Andrej Immanuel Friedemann
Roberto Scrofani
First, let me start with the easier things, so I'll stick with the numbers, but not the sequence.
4)
a) The Diatessaron is a Syriac (=Eastern Aramaic) text from the 2nd century (ca. 165-175AD), and it contains the long ending (See 55:9, source: http://www.earlychristianwritings.com/text/diatessaron.html ). However, although it was complied in the 2nd century, it is based on even older Syriac texts.
b) The text of the Peshitta is also older than the Old Syriac, mainly for three reasons:
- The Peshitta Gospel text was the template for the Diatessaron.
- Many Codices testify to being copied long before the Old Syriac being created - e.g. Khabouris (12th c.) was copied from a very old text during the Persian persecution (ca. 325AD-380AD), a text which itself was most likely copied in the 1st or 2nd century.
- The Old Syriac texts bear the title "Evangelion De-Mepharreshe" (separated Gospels) written atop Matthew and at the end of John in sinaitic Syriac. This text was created as a translation from the Greek by Rabulla (Bishop of Edessa) to replace the earlier Diatessaron in ~430AD, who said: "The presbyters and deacons shall see to it that in all the churches a copy of the Evangelion de Mepharreshe shall be available and read." (Zahn, Forschungen zur Geschichte des neutestamentlichen Kanons, i. (1881), p. 105). So we know the late origin of the OS Palimpset, and it cannot possibly be the earliest Aramaic Gospel text.
- The Peshitta, without the Diatessaron or the Old Syriac, was more wide spread than the Greek in the 9th to 14th century.
c) The OS texts were considered of such bad quality, and so unimportant, that they were overwritten without prejudice. They were only in use as long as Rabullah was alive.
-> 99.99% of all Syriac texts do not contain the ending, and the ones that do are very late translations from the Greek (made by Rabulla).
d) The Armenian Bible was first translated from the Syriac Peshitta (both OT and NT), but later, there were many revisions, most of which were based on the Greek text.

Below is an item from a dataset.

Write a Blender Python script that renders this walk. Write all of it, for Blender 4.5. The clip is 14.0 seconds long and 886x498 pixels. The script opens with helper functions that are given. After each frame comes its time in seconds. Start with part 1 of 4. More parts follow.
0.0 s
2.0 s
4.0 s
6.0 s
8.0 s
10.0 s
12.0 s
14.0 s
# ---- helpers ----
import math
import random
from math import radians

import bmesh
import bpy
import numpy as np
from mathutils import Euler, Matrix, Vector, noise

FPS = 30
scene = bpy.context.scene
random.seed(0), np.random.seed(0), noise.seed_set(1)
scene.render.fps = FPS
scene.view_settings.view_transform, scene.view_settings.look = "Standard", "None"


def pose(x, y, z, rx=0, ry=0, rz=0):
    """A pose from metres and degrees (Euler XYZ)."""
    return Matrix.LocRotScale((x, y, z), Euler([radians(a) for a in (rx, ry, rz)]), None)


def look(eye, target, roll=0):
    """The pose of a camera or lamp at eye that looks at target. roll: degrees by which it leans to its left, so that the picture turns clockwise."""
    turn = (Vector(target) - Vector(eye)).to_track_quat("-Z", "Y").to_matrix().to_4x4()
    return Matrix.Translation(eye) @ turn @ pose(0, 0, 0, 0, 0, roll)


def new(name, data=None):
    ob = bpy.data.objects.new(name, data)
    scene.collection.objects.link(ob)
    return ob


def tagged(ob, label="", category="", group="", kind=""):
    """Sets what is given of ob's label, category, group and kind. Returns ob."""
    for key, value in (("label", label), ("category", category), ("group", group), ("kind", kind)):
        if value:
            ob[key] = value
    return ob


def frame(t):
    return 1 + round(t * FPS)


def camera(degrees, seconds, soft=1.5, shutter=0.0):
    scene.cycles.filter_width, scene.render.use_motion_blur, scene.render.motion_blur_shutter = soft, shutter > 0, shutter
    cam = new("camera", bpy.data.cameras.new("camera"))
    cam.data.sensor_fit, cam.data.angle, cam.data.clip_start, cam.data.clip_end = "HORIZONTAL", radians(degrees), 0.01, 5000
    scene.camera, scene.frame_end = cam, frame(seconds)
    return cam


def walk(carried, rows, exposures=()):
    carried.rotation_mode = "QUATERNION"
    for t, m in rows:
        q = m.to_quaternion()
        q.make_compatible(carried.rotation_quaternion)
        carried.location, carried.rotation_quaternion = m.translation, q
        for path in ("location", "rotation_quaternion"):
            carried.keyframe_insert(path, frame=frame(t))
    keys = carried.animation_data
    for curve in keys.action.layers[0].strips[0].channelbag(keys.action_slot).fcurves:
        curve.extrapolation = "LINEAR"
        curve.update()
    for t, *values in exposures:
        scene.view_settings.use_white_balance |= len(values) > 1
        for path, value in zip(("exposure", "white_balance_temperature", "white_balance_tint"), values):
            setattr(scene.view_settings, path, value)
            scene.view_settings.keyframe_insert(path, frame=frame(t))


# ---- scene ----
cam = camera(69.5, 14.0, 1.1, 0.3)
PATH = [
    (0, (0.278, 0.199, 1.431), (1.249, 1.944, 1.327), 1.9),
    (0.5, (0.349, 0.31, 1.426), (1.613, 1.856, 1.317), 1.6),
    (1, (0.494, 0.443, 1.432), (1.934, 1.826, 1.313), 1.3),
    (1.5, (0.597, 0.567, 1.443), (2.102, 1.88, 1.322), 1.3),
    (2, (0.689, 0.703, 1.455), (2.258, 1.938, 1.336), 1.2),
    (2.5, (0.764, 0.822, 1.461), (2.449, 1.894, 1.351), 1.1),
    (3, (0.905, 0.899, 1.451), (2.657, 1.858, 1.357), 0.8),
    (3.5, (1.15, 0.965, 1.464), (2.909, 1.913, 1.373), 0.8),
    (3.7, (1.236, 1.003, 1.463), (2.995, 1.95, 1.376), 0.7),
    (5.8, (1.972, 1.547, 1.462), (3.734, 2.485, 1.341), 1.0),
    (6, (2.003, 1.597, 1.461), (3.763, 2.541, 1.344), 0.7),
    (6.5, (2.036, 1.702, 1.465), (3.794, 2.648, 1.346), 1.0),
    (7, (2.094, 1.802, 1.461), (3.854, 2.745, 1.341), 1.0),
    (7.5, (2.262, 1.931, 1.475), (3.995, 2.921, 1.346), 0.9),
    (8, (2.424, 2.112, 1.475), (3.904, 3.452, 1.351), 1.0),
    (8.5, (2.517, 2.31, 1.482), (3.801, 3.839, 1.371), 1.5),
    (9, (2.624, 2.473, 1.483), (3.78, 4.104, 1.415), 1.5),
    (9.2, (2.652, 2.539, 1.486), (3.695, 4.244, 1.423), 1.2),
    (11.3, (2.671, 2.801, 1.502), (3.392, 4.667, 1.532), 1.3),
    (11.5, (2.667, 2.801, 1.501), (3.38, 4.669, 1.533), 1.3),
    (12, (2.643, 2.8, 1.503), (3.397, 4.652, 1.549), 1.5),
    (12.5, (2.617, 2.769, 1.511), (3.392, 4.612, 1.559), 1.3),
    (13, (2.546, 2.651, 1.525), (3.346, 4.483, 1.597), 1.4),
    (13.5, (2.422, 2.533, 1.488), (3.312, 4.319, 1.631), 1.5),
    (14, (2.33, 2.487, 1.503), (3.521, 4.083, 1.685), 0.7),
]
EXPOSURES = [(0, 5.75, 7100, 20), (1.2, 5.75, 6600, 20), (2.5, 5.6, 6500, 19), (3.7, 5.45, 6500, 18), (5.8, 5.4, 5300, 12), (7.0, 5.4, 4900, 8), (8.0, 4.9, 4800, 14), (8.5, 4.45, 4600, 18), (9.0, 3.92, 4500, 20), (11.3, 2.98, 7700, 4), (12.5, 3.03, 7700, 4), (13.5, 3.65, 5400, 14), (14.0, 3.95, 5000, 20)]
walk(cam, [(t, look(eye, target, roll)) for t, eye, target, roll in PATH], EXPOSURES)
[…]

This means after the initial translation, there have been *many* other attempts of compiling an NT. This is admitted by the Armenian church, and part of their history.
e) Pretty much the same is true for the Old Latin text, which has ancient readings as well as later edits, and imports of Greek variants.
f) The Ethiopic text, while based on Egyptian minority texts (just like Vaticanus), is yet a distinct text type more original than Sinaiticus and Vaticanus. If despite its dependence on the Alexandrinian text, it contains the longer ending, as it did not rely on the late 4th minority century texts, which were heavily edited in Egypt. It is no wonder they also added the short reading, as they liked to collect the texts like this.
-> Virtually all tradition is on the side of the Long Ending, which was the original version in Syriac (Aramaic), Armenian, Ethiopic, Greek, and very likely also Latin and others. In addition, the vast majority of NT texts in all languages contains the longer ending.
Therefore, an honest look at the most earliest versions of the NT reveals the long ending of Mark is present everywhere in tradition. The Long Ending is found in 99% of non-Greek texts apart of the Armenian, and in 99% of the Greek texts.